MATERIAL >>
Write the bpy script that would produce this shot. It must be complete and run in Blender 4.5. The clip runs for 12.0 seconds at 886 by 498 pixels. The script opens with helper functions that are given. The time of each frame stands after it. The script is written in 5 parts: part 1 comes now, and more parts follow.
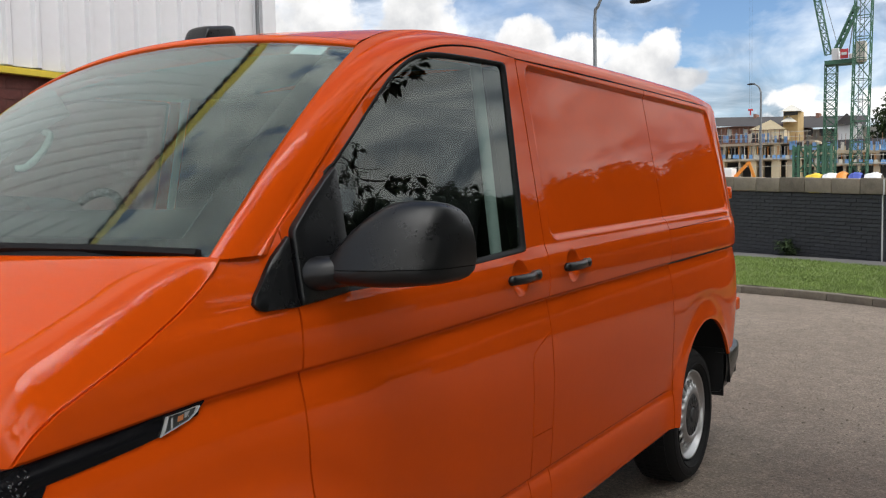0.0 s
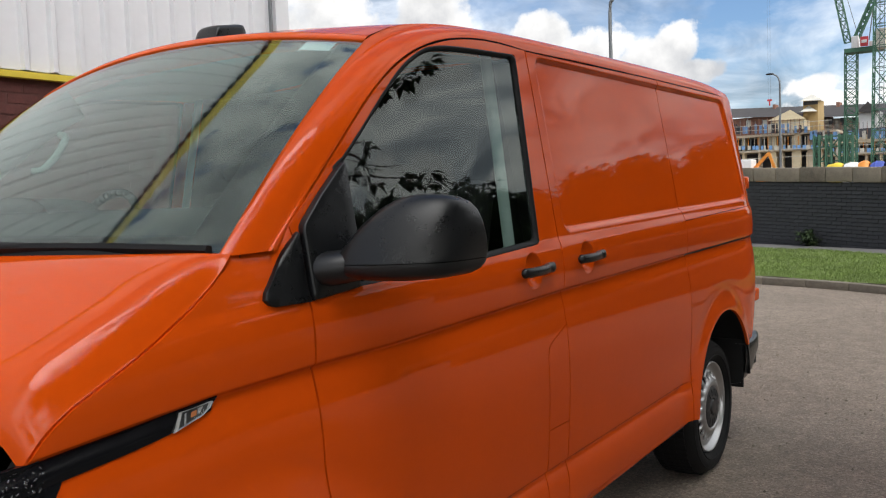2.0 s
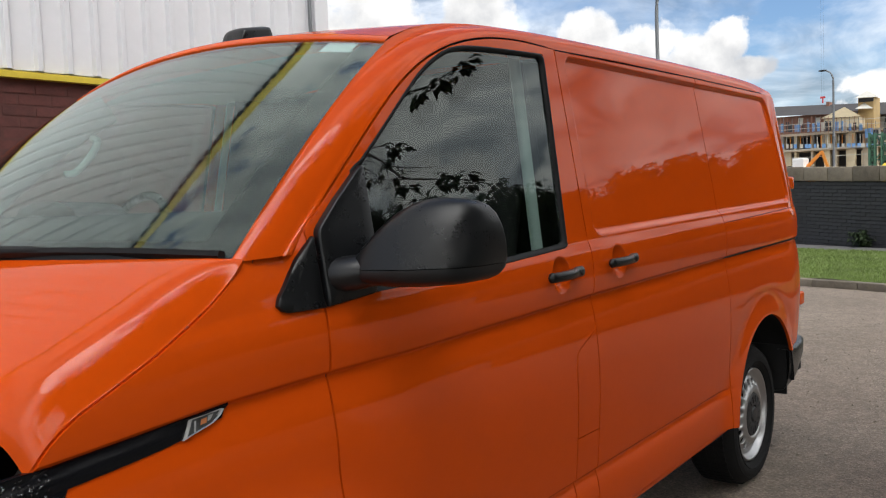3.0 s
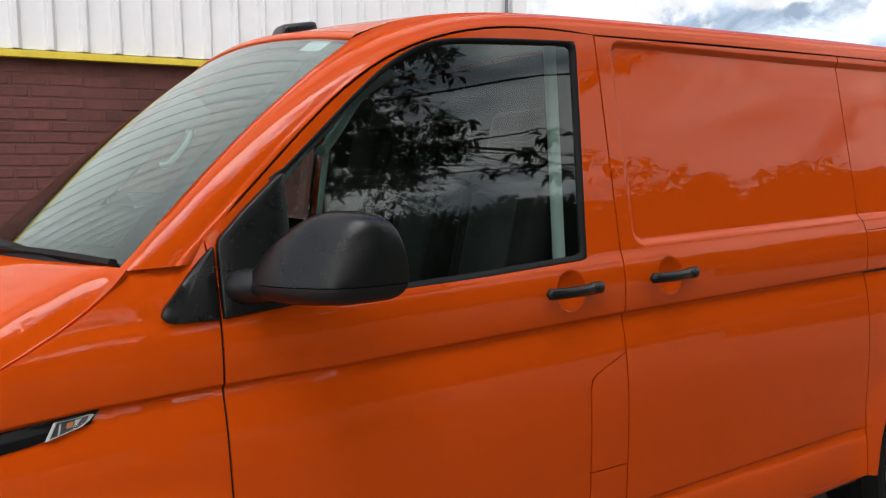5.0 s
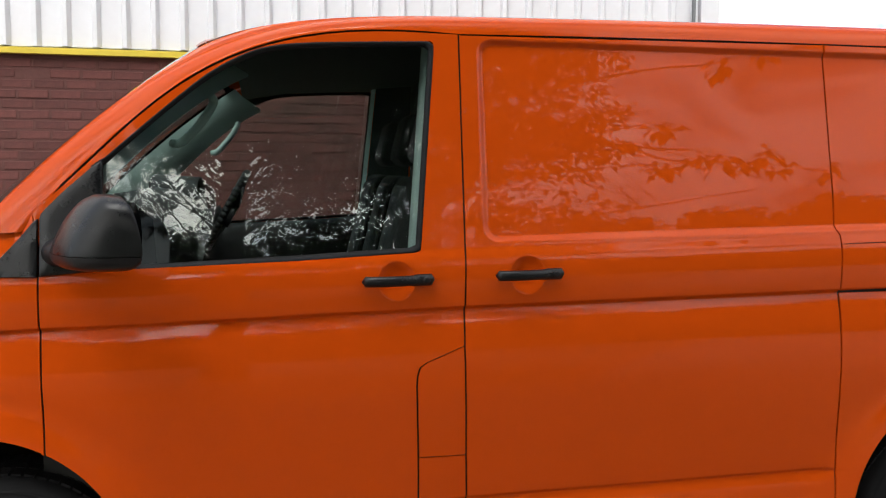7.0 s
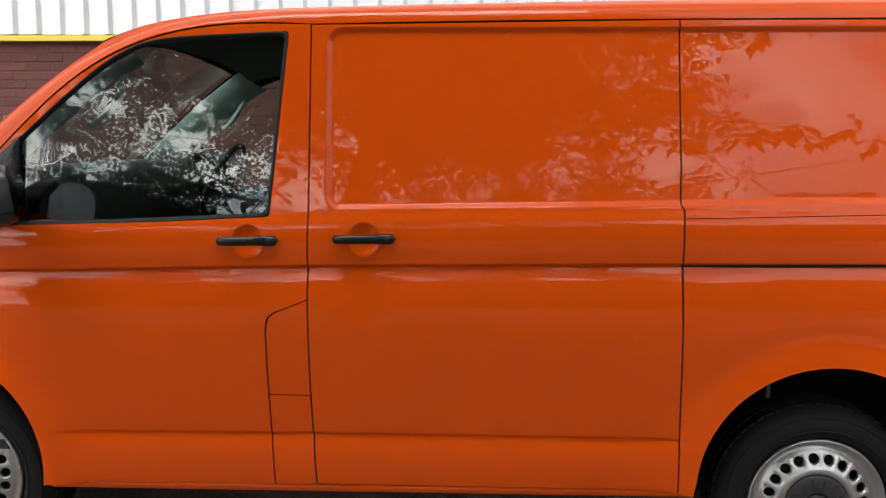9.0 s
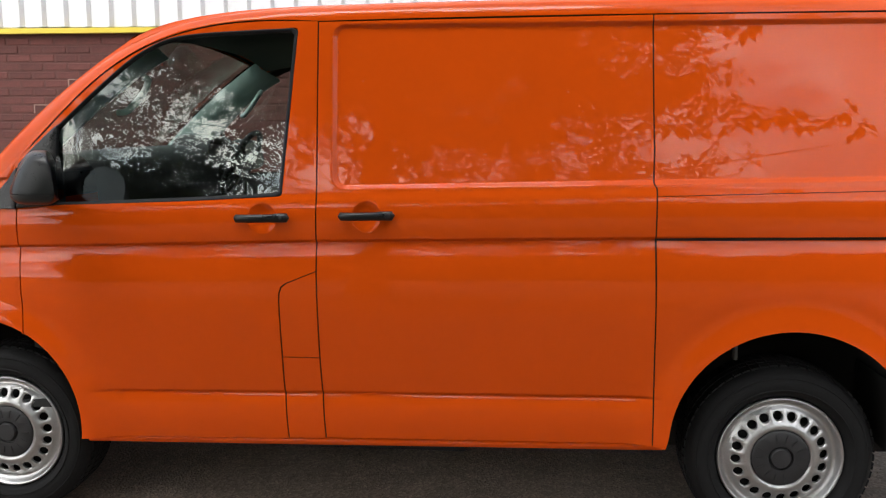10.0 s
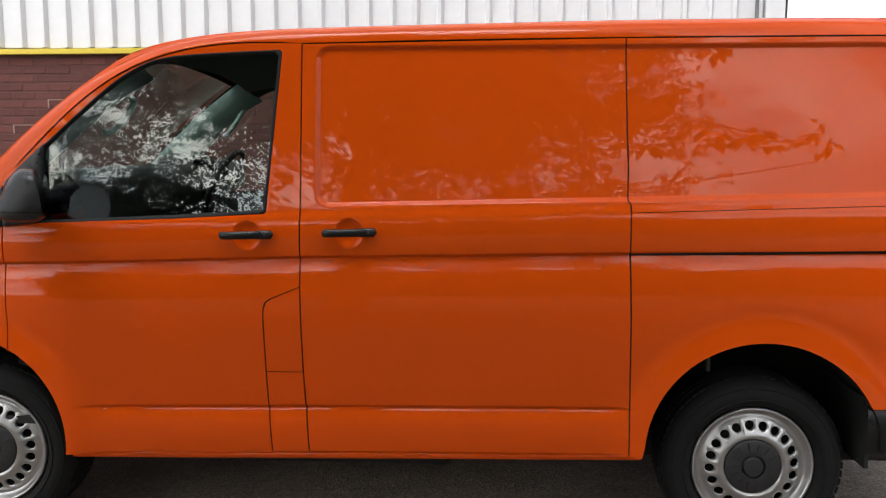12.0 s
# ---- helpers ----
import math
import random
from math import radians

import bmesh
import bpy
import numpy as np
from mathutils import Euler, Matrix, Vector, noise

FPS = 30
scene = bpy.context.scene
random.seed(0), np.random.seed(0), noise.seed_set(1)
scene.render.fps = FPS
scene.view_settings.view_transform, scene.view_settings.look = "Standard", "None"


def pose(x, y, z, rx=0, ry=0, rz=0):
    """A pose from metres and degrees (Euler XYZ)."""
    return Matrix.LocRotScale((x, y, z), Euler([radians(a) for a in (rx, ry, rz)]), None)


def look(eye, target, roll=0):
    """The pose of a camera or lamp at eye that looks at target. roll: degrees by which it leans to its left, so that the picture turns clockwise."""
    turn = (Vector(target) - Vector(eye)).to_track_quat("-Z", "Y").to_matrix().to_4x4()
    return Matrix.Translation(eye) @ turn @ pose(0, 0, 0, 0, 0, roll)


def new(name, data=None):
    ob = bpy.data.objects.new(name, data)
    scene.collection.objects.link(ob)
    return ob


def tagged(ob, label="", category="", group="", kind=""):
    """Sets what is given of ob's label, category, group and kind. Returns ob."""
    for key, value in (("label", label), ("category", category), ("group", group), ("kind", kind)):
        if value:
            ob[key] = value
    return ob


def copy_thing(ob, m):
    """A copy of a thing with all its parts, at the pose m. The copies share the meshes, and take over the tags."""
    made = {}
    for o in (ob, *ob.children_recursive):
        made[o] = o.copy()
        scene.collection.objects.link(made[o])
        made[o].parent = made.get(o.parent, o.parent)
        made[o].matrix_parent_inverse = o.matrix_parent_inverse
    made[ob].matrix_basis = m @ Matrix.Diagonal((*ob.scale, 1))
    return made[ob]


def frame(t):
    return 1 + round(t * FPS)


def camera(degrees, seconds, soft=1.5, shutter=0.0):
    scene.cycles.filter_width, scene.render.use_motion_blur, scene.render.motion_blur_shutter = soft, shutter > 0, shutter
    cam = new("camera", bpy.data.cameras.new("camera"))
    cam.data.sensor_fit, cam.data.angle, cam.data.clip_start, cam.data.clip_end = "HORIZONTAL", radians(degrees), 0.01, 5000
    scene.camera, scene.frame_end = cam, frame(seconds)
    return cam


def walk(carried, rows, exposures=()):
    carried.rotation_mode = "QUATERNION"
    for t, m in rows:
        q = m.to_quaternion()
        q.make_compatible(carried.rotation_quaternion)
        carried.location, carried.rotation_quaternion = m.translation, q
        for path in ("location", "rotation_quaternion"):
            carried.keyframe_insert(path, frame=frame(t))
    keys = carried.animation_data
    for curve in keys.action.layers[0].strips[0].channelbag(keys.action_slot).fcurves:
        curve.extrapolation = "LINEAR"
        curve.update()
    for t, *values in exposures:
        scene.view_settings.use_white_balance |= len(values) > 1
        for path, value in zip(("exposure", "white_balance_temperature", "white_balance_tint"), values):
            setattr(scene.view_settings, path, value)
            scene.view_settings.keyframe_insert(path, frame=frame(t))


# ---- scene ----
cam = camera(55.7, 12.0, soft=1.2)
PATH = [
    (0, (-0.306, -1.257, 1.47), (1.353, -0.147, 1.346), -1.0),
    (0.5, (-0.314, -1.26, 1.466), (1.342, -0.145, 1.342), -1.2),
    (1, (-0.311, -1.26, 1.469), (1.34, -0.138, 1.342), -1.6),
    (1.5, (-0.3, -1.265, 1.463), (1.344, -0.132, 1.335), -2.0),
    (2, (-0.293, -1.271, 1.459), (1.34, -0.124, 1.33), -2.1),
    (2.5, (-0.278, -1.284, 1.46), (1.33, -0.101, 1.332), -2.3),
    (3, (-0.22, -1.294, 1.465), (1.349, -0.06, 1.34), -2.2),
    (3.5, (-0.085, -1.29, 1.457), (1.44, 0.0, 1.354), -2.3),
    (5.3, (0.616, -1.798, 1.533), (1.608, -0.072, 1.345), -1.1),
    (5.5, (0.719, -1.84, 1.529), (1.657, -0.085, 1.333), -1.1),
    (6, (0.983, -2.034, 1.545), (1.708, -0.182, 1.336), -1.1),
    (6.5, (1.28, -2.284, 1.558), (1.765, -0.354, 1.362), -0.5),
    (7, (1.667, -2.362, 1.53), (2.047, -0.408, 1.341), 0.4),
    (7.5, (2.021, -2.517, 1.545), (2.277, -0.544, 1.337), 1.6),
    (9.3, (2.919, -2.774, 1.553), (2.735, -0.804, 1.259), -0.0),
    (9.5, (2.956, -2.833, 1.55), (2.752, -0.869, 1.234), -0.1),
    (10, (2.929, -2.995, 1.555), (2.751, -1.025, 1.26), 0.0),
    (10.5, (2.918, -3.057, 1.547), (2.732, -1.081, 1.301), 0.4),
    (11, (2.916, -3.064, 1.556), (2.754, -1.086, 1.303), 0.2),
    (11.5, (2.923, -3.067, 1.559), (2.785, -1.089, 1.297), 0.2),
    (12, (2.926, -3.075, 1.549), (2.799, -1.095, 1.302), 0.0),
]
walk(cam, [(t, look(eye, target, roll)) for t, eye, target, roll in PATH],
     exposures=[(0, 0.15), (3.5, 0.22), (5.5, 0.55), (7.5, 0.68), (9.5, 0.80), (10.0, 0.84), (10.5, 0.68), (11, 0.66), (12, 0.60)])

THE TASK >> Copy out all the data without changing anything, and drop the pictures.

WRITTEN SOLUTION >>
Write the bpy script that would produce this shot. It must be complete and run in Blender 4.5. The clip runs for 12.0 seconds at 886 by 498 pixels. The script opens with helper functions that are given. The time of each frame stands after it. The script is written in 5 parts: part 1 comes now, and more parts follow.
0.0 s
2.0 s
3.0 s
5.0 s
7.0 s
9.0 s
10.0 s
12.0 s
# ---- helpers ----
import math
import random
from math import radians

import bmesh
import bpy
import numpy as np
from mathutils import Euler, Matrix, Vector, noise

FPS = 30
scene = bpy.context.scene
random.seed(0), np.random.seed(0), noise.seed_set(1)
scene.render.fps = FPS
scene.view_settings.view_transform, scene.view_settings.look = "Standard", "None"


def pose(x, y, z, rx=0, ry=0, rz=0):
    """A pose from metres and degrees (Euler XYZ)."""
    return Matrix.LocRotScale((x, y, z), Euler([radians(a) for a in (rx, ry, rz)]), None)


def look(eye, target, roll=0):
    """The pose of a camera or lamp at eye that looks at target. roll: degrees by which it leans to its left, so that the picture turns clockwise."""
    turn = (Vector(target) - Vector(eye)).to_track_quat("-Z", "Y").to_matrix().to_4x4()
    return Matrix.Translation(eye) @ turn @ pose(0, 0, 0, 0, 0, roll)


def new(name, data=None):
    ob = bpy.data.objects.new(name, data)
    scene.collection.objects.link(ob)
    return ob


def tagged(ob, label="", category="", group="", kind=""):
    """Sets what is given of ob's label, category, group and kind. Returns ob."""
    for key, value in (("label", label), ("category", category), ("group", group), ("kind", kind)):
        if value:
            ob[key] = value
    return ob


def copy_thing(ob, m):
    """A copy of a thing with all its parts, at the pose m. The copies share the meshes, and take over the tags."""
    made = {}
    for o in (ob, *ob.children_recursive):
        made[o] = o.copy()
        scene.collection.objects.link(made[o])
        made[o].parent = made.get(o.parent, o.parent)
        made[o].matrix_parent_inverse = o.matrix_parent_inverse
    made[ob].matrix_basis = m @ Matrix.Diagonal((*ob.scale, 1))
    return made[ob]


def frame(t):
    return 1 + round(t * FPS)


def camera(degrees, seconds, soft=1.5, shutter=0.0):
    scene.cycles.filter_width, scene.render.use_motion_blur, scene.render.motion_blur_shutter = soft, shutter > 0, shutter
    cam = new("camera", bpy.data.cameras.new("camera"))
    cam.data.sensor_fit, cam.data.angle, cam.data.clip_start, cam.data.clip_end = "HORIZONTAL", radians(degrees), 0.01, 5000
    scene.camera, scene.frame_end = cam, frame(seconds)
    return cam


def walk(carried, rows, exposures=()):
    carried.rotation_mode = "QUATERNION"
    for t, m in rows:
        q = m.to_quaternion()
        q.make_compatible(carried.rotation_quaternion)
        carried.location, carried.rotation_quaternion = m.translation, q
        for path in ("location", "rotation_quaternion"):
            carried.keyframe_insert(path, frame=frame(t))
    keys = carried.animation_data
    for curve in keys.action.layers[0].strips[0].channelbag(keys.action_slot).fcurves:
        curve.extrapolation = "LINEAR"
        curve.update()
    for t, *values in exposures:
        scene.view_settings.use_white_balance |= len(values) > 1
        for path, value in zip(("exposure", "white_balance_temperature", "white_balance_tint"), values):
            setattr(scene.view_settings, path, value)
            scene.view_settings.keyframe_insert(path, frame=frame(t))


# ---- scene ----
cam = camera(55.7, 12.0, soft=1.2)
PATH = [
    (0, (-0.306, -1.257, 1.47), (1.353, -0.147, 1.346), -1.0),
    (0.5, (-0.314, -1.26, 1.466), (1.342, -0.145, 1.342), -1.2),
    (1, (-0.311, -1.26, 1.469), (1.34, -0.138, 1.342), -1.6),
    (1.5, (-0.3, -1.265, 1.463), (1.344, -0.132, 1.335), -2.0),
    (2, (-0.293, -1.271, 1.459), (1.34, -0.124, 1.33), -2.1),
    (2.5, (-0.278, -1.284, 1.46), (1.33, -0.101, 1.332), -2.3),
    (3, (-0.22, -1.294, 1.465), (1.349, -0.06, 1.34), -2.2),
    (3.5, (-0.085, -1.29, 1.457), (1.44, 0.0, 1.354), -2.3),
    (5.3, (0.616, -1.798, 1.533), (1.608, -0.072, 1.345), -1.1),
    (5.5, (0.719, -1.84, 1.529), (1.657, -0.085, 1.333), -1.1),
    (6, (0.983, -2.034, 1.545), (1.708, -0.182, 1.336), -1.1),
    (6.5, (1.28, -2.284, 1.558), (1.765, -0.354, 1.362), -0.5),
    (7, (1.667, -2.362, 1.53), (2.047, -0.408, 1.341), 0.4),
    (7.5, (2.021, -2.517, 1.545), (2.277, -0.544, 1.337), 1.6),
    (9.3, (2.919, -2.774, 1.553), (2.735, -0.804, 1.259), -0.0),
    (9.5, (2.956, -2.833, 1.55), (2.752, -0.869, 1.234), -0.1),
    (10, (2.929, -2.995, 1.555), (2.751, -1.025, 1.26), 0.0),
    (10.5, (2.918, -3.057, 1.547), (2.732, -1.081, 1.301), 0.4),
    (11, (2.916, -3.064, 1.556), (2.754, -1.086, 1.303), 0.2),
    (11.5, (2.923, -3.067, 1.559), (2.785, -1.089, 1.297), 0.2),
    (12, (2.926, -3.075, 1.549), (2.799, -1.095, 1.302), 0.0),
]
walk(cam, [(t, look(eye, target, roll)) for t, eye, target, roll in PATH],
     exposures=[(0, 0.15), (3.5, 0.22), (5.5, 0.55), (7.5, 0.68), (9.5, 0.80), (10.0, 0.84), (10.5, 0.68), (11, 0.66), (12, 0.60)])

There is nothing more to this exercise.